真贋論争と科学的検証
剣の柄に含まれる木材の放射性炭素年代測定により、埋葬された時期は紀元前1600年から1560年の間と特定された。しかし、ネブラ・ディスク自体の腐食は、埋葬された時点で既に数百年経過していたことを示唆していた。
円盤の希少性、出所の不確実性、そして当時の偽造遺物の横行から、その真贋を疑う声が上がった。そこで、2002年に円盤から金属片が採取され、冶金学的調査が行われた。その結果、青銅に使用されている銅はオーストリアアルプスの特定の青銅器時代の鉱山から産出されたものであることが判明した。さらに、最も古い金の象嵌はイギリスのコーンウォール産の鉱石に由来することがわかった。
近年、最新の科学技術を用いた再調査が行われた。微細構造分析、X線分光法、電子後方散乱回折などにより、円盤の表面と結晶構造が詳細に分析された。
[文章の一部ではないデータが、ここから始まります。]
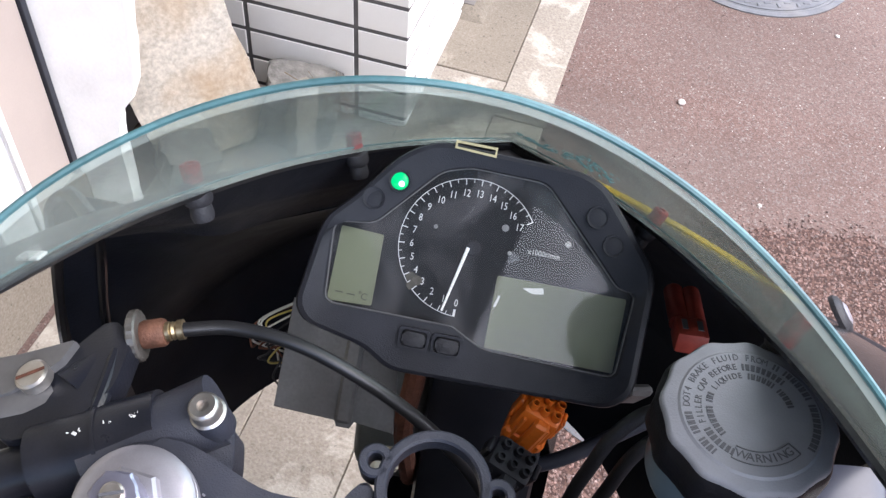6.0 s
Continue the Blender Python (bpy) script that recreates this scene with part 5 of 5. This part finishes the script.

その結果、ネブラ・ディスクは単純な青銅板ではないことが明らかになった。「円盤の入手から20年以上経て、このような根本的に新しい発見が得られたという事実は、この世紀の発見の並外れた性質を示すだけでなく、青銅器時代初期の金属加工技術がいかに高度に発達していたかを示している」と考古学者のハラルド・メラー博士は述べている。